[Entries from a dataset]
──────
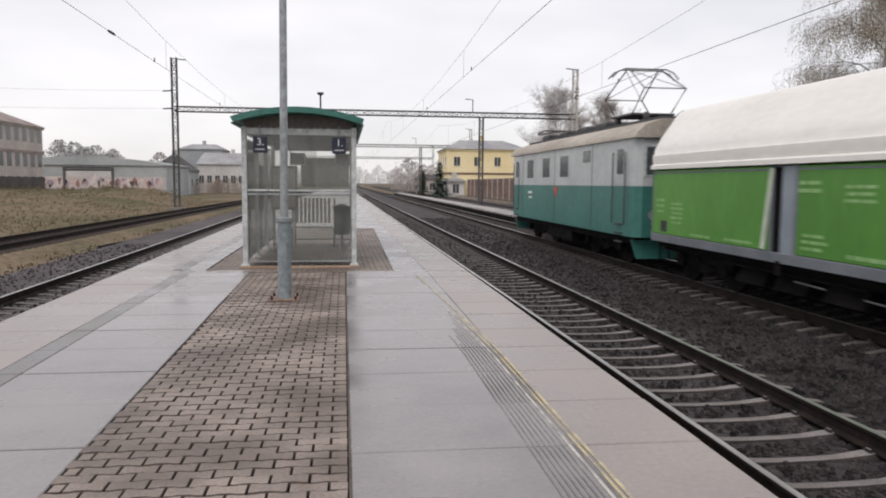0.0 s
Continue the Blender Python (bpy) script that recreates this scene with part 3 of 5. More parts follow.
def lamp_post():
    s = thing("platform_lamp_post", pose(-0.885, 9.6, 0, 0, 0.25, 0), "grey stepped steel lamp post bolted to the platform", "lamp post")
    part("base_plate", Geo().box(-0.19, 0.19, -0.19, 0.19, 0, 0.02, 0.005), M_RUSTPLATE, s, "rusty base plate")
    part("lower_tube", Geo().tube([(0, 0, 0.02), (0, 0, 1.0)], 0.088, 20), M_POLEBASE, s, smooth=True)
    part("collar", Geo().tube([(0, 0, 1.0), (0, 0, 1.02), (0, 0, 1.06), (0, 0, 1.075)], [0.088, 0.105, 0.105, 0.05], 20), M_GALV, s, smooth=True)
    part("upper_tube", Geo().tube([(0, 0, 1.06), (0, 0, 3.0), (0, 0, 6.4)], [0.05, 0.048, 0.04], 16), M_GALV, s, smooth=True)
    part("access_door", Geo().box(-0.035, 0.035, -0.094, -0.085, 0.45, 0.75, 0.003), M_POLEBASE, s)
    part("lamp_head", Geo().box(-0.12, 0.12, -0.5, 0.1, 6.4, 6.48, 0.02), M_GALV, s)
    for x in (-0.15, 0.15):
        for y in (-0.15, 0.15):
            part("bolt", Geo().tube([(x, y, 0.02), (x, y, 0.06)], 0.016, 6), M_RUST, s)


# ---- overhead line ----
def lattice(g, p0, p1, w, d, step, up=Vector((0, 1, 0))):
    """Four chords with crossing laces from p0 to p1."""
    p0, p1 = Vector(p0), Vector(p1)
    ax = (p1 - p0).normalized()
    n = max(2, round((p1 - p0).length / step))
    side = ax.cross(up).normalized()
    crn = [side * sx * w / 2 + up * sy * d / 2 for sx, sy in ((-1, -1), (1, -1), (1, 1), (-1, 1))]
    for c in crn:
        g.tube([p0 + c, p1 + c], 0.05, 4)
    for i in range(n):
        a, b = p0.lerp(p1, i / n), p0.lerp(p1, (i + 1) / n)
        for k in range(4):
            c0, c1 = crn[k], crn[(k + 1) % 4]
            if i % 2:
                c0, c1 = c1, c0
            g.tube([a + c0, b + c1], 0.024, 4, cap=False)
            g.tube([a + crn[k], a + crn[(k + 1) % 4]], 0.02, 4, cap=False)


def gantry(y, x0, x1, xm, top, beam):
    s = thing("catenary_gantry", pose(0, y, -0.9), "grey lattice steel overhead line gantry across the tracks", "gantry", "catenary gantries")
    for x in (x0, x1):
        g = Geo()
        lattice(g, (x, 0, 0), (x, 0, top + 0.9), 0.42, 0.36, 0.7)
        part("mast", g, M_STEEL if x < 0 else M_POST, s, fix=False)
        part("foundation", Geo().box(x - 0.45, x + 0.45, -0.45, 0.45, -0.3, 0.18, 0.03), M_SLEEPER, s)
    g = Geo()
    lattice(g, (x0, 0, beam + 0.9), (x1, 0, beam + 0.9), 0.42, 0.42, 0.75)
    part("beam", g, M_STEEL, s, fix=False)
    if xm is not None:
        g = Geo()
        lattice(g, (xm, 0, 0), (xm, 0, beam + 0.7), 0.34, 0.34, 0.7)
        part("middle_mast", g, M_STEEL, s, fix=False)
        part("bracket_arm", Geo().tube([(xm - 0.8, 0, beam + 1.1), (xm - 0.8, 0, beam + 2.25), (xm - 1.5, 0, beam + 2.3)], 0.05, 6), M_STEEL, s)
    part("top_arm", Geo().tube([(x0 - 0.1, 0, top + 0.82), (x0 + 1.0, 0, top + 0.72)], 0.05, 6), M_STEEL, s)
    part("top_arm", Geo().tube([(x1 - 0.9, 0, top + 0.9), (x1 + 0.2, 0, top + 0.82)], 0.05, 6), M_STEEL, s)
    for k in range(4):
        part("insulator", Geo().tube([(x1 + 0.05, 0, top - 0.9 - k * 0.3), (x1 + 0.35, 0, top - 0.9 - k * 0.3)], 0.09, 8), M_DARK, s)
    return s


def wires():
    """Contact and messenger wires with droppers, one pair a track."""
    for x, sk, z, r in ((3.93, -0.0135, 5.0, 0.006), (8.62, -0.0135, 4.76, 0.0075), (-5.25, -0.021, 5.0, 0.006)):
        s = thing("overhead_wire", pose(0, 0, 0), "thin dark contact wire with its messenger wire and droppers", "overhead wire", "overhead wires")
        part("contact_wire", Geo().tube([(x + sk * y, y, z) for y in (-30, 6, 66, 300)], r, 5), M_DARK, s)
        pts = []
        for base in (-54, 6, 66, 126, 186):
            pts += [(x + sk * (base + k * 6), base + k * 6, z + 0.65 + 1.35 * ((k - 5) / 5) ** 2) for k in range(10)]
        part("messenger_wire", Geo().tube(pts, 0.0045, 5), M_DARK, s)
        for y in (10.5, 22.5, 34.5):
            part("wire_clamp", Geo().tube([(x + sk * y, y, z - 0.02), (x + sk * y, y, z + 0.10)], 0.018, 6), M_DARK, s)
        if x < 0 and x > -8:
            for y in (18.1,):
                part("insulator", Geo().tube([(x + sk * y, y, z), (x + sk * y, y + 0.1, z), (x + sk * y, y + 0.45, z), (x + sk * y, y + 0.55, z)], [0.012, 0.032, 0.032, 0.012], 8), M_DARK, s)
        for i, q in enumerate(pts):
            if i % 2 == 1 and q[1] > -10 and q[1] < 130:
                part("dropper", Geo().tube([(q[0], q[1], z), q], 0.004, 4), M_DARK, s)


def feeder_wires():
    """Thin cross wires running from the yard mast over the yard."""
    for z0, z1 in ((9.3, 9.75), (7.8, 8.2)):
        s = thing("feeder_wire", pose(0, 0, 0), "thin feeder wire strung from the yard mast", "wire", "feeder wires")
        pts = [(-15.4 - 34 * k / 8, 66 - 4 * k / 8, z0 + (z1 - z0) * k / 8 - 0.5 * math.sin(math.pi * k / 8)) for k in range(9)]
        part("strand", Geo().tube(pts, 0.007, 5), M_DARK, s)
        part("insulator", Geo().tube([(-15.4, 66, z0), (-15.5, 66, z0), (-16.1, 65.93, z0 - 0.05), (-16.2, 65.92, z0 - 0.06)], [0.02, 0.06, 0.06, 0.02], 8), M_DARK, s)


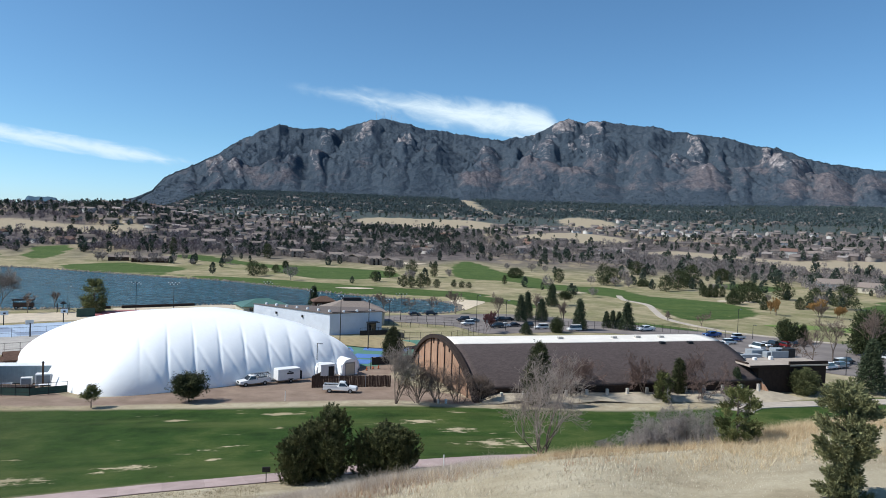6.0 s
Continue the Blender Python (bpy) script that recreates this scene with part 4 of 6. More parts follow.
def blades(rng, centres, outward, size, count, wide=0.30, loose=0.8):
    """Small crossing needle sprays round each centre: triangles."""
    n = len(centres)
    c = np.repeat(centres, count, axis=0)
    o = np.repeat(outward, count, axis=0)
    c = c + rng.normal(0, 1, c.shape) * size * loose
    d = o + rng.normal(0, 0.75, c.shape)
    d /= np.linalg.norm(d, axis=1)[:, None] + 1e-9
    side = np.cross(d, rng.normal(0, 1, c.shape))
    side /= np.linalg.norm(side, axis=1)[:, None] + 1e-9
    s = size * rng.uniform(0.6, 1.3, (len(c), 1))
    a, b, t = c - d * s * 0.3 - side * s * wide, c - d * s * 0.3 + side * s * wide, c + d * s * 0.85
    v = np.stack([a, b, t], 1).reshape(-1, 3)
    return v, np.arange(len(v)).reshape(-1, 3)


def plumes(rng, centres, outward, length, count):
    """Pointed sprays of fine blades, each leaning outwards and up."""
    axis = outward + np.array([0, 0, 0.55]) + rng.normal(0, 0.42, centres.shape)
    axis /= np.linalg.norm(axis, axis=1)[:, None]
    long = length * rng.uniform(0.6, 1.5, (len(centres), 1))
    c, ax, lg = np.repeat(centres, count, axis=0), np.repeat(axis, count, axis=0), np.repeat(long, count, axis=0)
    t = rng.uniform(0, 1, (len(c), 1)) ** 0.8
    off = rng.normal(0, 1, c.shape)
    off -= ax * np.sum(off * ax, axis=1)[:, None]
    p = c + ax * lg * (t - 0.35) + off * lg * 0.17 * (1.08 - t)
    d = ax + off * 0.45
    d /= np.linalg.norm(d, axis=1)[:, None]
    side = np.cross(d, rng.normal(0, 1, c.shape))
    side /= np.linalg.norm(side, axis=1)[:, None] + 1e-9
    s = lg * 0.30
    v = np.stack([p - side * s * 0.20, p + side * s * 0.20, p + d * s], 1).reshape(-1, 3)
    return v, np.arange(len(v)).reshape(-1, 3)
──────
Work required: Check each line of the records above for "with", and copy those that have it.

Correct answer:
Continue the Blender Python (bpy) script that recreates this scene with part 3 of 5. More parts follow.
    """Four chords with crossing laces from p0 to p1."""
    """Contact and messenger wires with droppers, one pair a track."""
        s = thing("overhead_wire", pose(0, 0, 0), "thin dark contact wire with its messenger wire and droppers", "overhead wire", "overhead wires")
Continue the Blender Python (bpy) script that recreates this scene with part 4 of 6. More parts follow.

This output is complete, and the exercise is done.